One of NASA’s proposed activities in its upcoming mission to the Moon is to mine the ice water located in the lunar poles. According to the agency, the hydrogen from the water in these regions can be extracted and turned into fuel.

However, a recent study suggested that it would be more practical to mine water on asteroids than on the Moon. According to the study’s co-author Andrew Rivkin of the John Hopkins University Applied Physics Research Laboratory in Maryland, there are about a thousand asteroids near Earth that are rich in water. He noted that many of these asteroids contain ice water mixed with rocks.  

Rivkin explained that the combined water from these asteroids can fill up around 320,000 Olympics-sized swimming pools, which is significantly greater than the amount of water on the Moon’s poles.

“Most of the hydrated material in the near-Earth population is contained in the largest few hydrated objects,” Rivkin told Space.com.

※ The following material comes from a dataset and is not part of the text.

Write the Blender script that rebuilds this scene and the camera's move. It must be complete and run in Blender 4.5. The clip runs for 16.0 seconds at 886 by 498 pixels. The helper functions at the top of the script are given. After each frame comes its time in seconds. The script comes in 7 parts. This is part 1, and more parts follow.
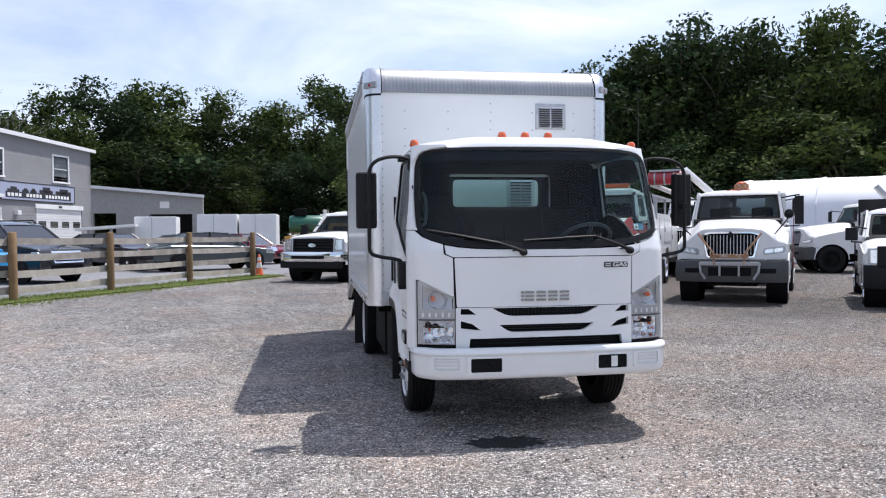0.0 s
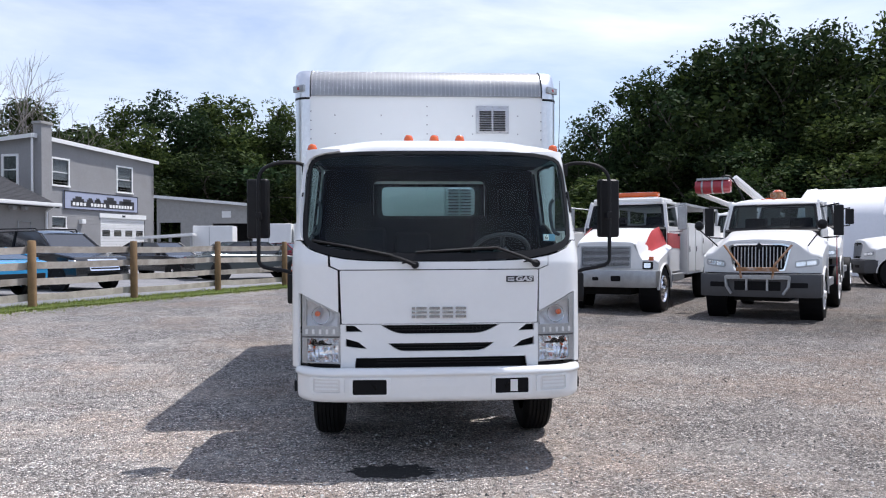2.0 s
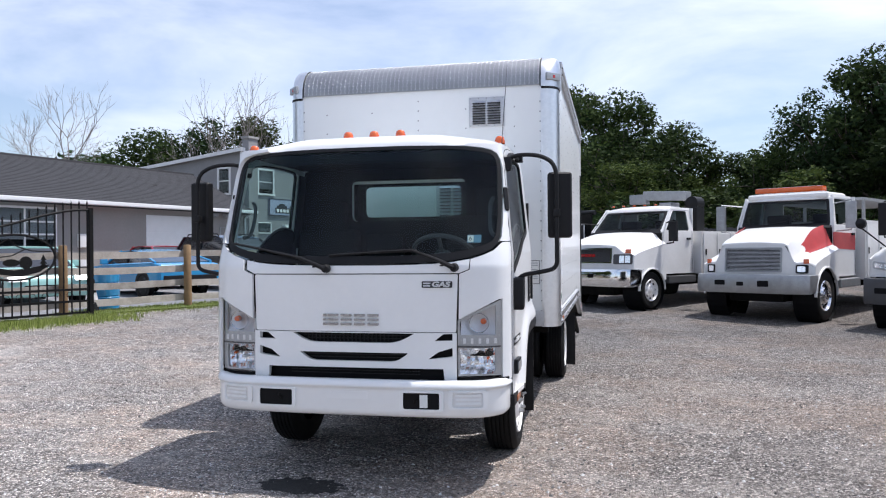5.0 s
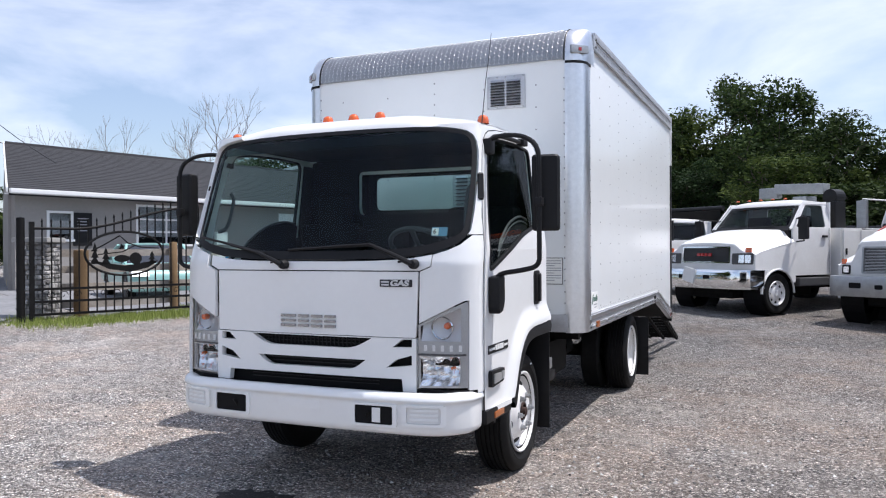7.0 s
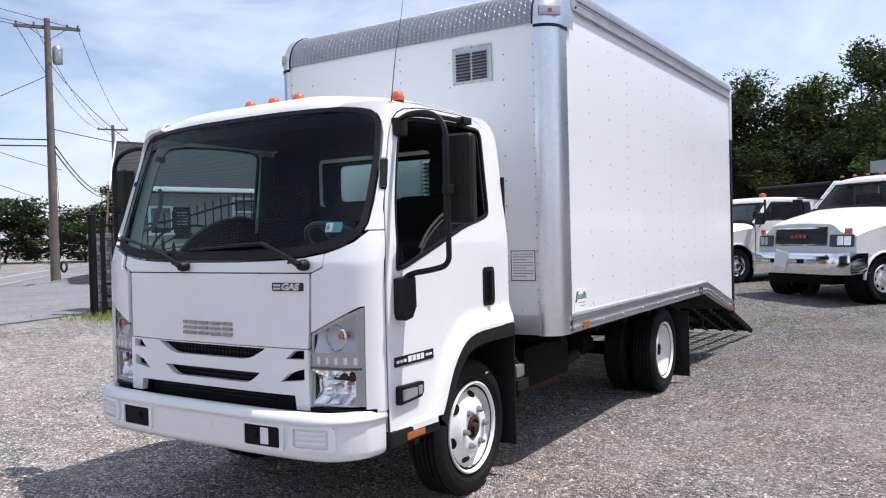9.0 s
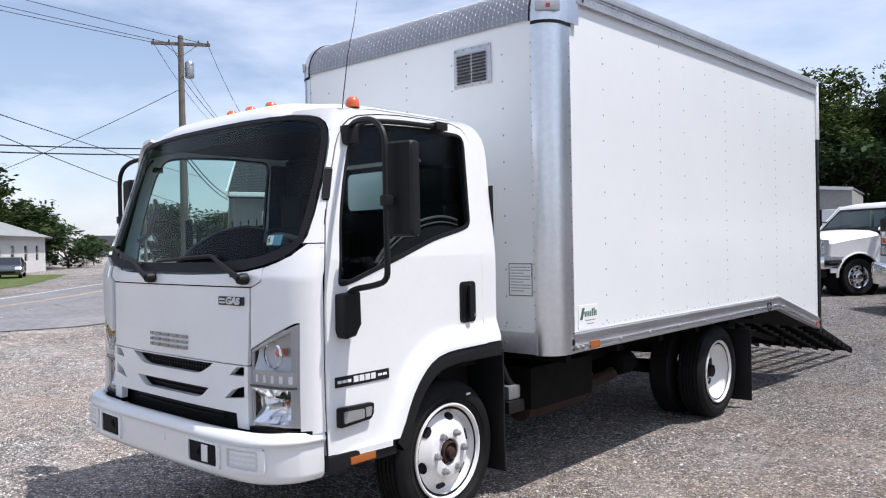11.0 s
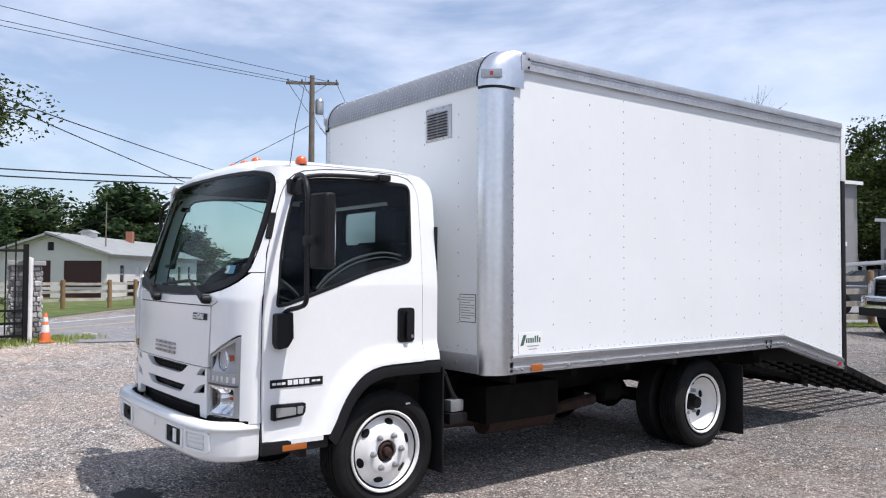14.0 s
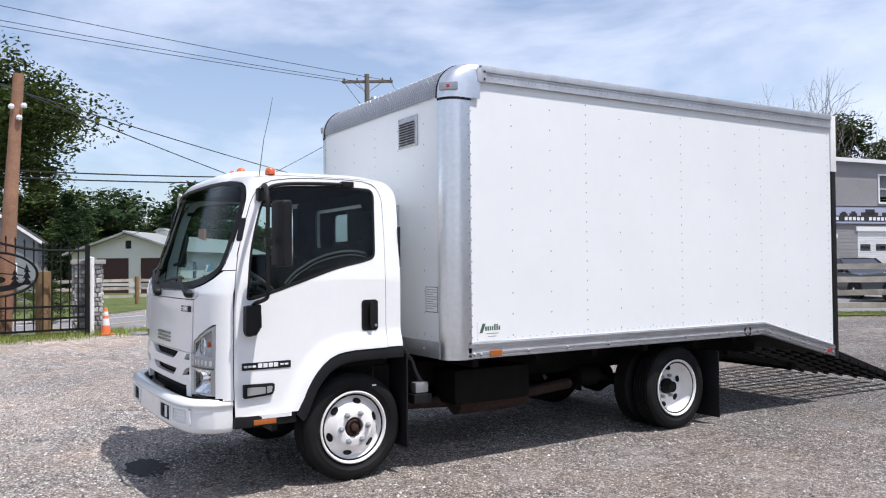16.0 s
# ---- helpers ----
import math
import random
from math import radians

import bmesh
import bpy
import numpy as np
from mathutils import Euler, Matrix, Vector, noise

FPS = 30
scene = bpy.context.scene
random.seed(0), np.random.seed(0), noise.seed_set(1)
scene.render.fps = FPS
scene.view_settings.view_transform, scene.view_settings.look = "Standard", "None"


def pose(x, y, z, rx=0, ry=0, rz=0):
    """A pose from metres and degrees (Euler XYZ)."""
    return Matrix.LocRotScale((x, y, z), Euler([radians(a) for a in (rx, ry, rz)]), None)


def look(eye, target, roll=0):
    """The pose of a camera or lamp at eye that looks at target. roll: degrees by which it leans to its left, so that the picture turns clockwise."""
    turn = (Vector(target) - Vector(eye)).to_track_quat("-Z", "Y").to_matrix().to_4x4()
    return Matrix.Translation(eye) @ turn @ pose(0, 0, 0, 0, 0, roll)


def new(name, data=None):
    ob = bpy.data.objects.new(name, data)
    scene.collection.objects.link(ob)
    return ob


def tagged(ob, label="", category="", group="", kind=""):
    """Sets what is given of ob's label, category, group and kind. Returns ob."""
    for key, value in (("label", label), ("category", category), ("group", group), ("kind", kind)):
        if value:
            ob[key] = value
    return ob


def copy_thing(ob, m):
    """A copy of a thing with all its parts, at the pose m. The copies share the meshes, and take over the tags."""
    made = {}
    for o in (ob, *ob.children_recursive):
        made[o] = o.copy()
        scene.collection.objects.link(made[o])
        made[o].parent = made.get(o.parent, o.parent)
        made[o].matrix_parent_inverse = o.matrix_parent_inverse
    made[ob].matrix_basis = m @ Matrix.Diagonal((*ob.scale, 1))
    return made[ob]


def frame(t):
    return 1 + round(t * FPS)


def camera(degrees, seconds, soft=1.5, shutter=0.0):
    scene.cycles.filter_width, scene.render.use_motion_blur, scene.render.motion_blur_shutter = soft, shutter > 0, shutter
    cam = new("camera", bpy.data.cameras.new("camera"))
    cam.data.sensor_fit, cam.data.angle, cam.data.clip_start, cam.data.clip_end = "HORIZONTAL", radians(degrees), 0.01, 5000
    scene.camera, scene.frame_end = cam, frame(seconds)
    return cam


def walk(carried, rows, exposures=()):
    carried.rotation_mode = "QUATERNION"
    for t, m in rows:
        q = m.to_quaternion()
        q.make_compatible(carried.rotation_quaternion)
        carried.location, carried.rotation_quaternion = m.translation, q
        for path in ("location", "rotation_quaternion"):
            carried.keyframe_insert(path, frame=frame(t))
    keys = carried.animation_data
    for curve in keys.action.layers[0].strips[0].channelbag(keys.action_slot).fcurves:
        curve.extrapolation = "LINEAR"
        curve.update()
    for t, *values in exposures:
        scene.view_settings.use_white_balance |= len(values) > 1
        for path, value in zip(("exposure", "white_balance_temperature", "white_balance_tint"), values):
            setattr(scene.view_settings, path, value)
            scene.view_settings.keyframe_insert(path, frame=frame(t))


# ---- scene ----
cam = camera(59.9, 16.0, 1.15)
METRES, EYE, TILT, LEAN, TURN = 9.478, 1.545, 0.0, 0.0, -9.2
ROWS = [
    (0.0, 0.0, 0.0, 0.0, -0.01, -1.05, 0.52),
    (0.5, 0.031, 0.0095, -0.0021, 0.81, -0.77, 0.77),
    (1.0, 0.0681, 0.0186, -0.0, 1.83, -0.53, 0.76),
    (1.5, 0.0999, 0.0399, 0.0013, 3.33, -0.37, 0.54),
    (2.0, 0.1372, 0.0521, -0.0001, 5.43, -0.28, 0.25),
    (2.5, 0.1728, 0.0596, 0.0003, 7.56, -0.19, 0.21),
    (3.0, 0.2027, 0.0782, -0.001, 10.12, -0.12, 0.29),
    (3.5, 0.2292, 0.0941, -0.0016, 12.76, -0.07, 0.35),
    (4.0, 0.2681, 0.1067, -0.0012, 15.58, -0.02, 0.38),
    (6.5, 0.3918, 0.2245, -0.0025, 29.96, -0.03, 0.43),
    (7.0, 0.4097, 0.2531, -0.0048, 32.58, -0.01, 0.28),
    (7.5, 0.4294, 0.2818, -0.0029, 34.89, 0.03, 0.39),
    (8.0, 0.4382, 0.3151, -0.0035, 37.25, -0.06, 0.76),
    (8.5, 0.4464, 0.3452, -0.002, 39.4, -0.45, 1.16),
    (9.0, 0.4687, 0.3763, -0.0003, 41.58, -1.0, 1.46),
    (11.5, 0.5313, 0.4708, 0.0027, 53.09, -0.02, 0.99),
    (12.0, 0.5575, 0.4778, 0.0023, 54.58, 0.43, 0.92),
    (12.5, 0.5843, 0.4903, 0.0039, 56.05, 0.9, 0.74),
    (13.0, 0.609, 0.4956, 0.0045, 57.66, 1.3, 0.3),
    (13.5, 0.633, 0.5023, 0.0049, 59.46, 1.63, -0.07),
    (14.0, 0.6559, 0.5214, 0.0041, 61.37, 1.75, -0.26),
    (14.5, 0.6747, 0.5325, 0.0042, 62.9, 1.64, -0.23),
    (15.0, 0.7007, 0.5384, 0.0053, 64.31, 1.41, 0.02),
    (15.5, 0.7236, 0.5511, 0.0057, 65.46, 1.23, 0.32),
    (16.0, 0.7479, 0.5711, 0.0062, 66.63, 1.17, 0.52),
]
walk(cam, [(t, pose(0, 0, EYE, TILT, LEAN, TURN) @ pose(METRES * x, METRES * y, METRES * z, 90 + pitch, roll, yaw)) for t, x, y, z, yaw, pitch, roll in ROWS], [(0.0, 0.45, 6120, 13.5), (4.2, 0.45, 6120, 13.5), (11.3, 0.41, 6240, 13.5)])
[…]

In addition, since asteroids are smaller than the Moon, they have less gravity. These means a water-mining spacecraft can easily land and take off from asteroids compared to the Moon.

By successfully creating fuel from water in asteroids, space agencies will be able to refuel satellites and spacecraft while in space. Rivkin pointed out that this is a more practical and cost-effective solution than transporting fuel from Earth.

“It’s easier to bring fuel from asteroids to geosynchronous orbit than from the surface of the Earth,” Rivkin said. “If such a supply line could be established, it could make asteroid mining very profitable.”

Establishing a space-based refueling station will certainly be beneficial for long-term spacecraft missions. In addition, this can also minimize the accumulation of debris in low-Earth orbit since one of the most common reasons why satellites stop functioning in space is fuel depletion.

Rivkin’s findings were presented in a study published in the Journal of Geophysical Research: Planets.